The library's original room, the spacious hall now known as the Berenson Reading Room, with its high vaulted ceiling, two great windows, walnut bookcases lining the walls, and a massive stone fireplace, was completed in 1909. The Berensons quickly commissioned the painter René Piot to fresco the lunettes of the library with scenes from Virgil’s Georgics, but the results fell far below their expectations and the artist was dismissed in 1910 after decorating only four of the room’s twelve lunettes. The room’s beautiful cabinetry, besides holding books and photographs, was and still is decorated with numerous sculptures, objects, and paintings from the art collection.
A low and narrow room, the intimate “Small Library,” was added to the back of this original room in 1911. The uniform historical core of the library was completed in 1915 with the addition of a third impressive room, the so-called New Library. Adorned with the serene stone Ananda from the Buddhist cave temples of Xiangtangshan in China, the New Library closed a circuit around four sides of an inner courtyard that attached it to the main structure of the house, and also opened out onto the magnificent walled "hanging garden" as if the latter were a continuation of the library itself.
In the mid-1920s two small rooms, one atop the other and furnished with less graceful and darker cabinetry, were added behind the New Library. The library maintained this configuration until after Mary’s death, in 1945, and the end of the Second World War. In 1948, as books were piling once again into the library, a small apartment and several storage and service rooms on two floors behind the main library complex were joined together and remodeled on the modest design of Pinsent, becoming the library’s “New Annex.” (Neither of these later additions is visible any longer, as these areas were incorporated into the latest renovation in 2009.) At the same time Pinsent designed the charming “French Library” on the ground floor of the villa, now serving also as one of the Harvard Center’s two dining rooms.
THE LIBRARY'S GROWTH AS PART OF THE HARVARD CENTER
In 1966 the former garage to the north of the library was remodeled to create a new Fototeca, or Photograph Archive, which would house the approximately one hundred and seventy thousand photographs in the collection and provide a designated space for consultation and curatorial work. Up to then, photos had been stored in cabinets under the bookshelves in the original library room and the New Annex.
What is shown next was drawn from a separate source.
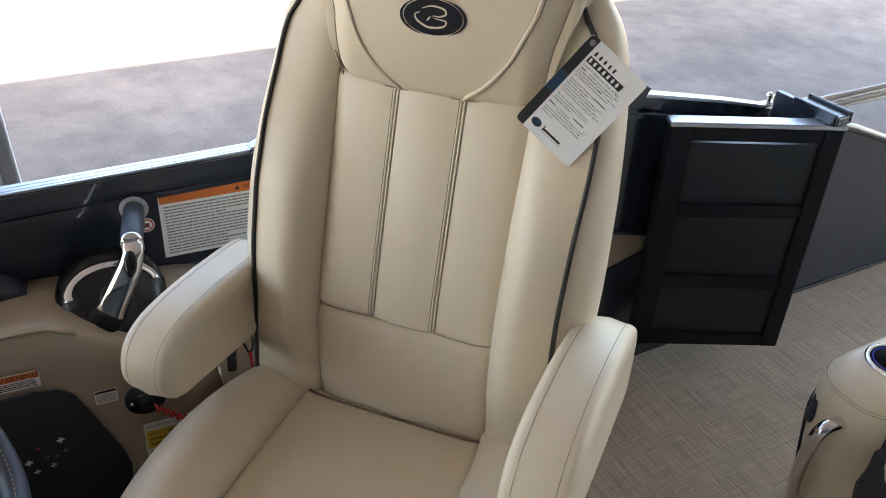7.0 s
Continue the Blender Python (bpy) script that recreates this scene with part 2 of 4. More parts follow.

Two years later, a porch off one of the 1920s rooms was enclosed to create an appropriate home for the Morrill Music Library, a collection established within the Biblioteca Berenson in 1964 with funds provided by F. Gordon Morrill and his wife Elizabeth. The benefactor himself, an amateur architect, provided the design.
The transformation in 1985 of a large farmhouse beside the Photo Archive into the Paul E. Geier Memorial Library doubled existing shelf space and also significantly expanded study areas for readers. In 1994 and 2004 the ground floor of the former granary and the wine cellar in buildings next door were overhauled and outfitted with compact shelving for high-density storage.
In 2009, exactly one century after the Berensons completed the first room of their monumental library, I Tatti inaugurated the beautiful new wing dedicated to former Director Craig Hugh Smyth and his wife Barbara. The product of a complete overhaul of the 1920s rooms and the 1940s New Annex, the Smyth Library is a crisp and luminous space with abundant glass and warm wooden paneling. It offers a very contemporary but harmonious contrast to the adjacent historic library, with its dark walnut bookcases, vaulted ceilings, and decorative details inspired by the Renaissance. Most recently, in 2017, the original grand room of the Berenson’s library was refurbished, with the addition of handsome new tables and sixteen workstations equipped with data outlets, task lighting, and comfortable designer chairs. Now dedicated to former I Tatti Director Walter J. Kaiser, the result is a beautiful integration of stylish and functional new elements with the old-world elegance of the original library.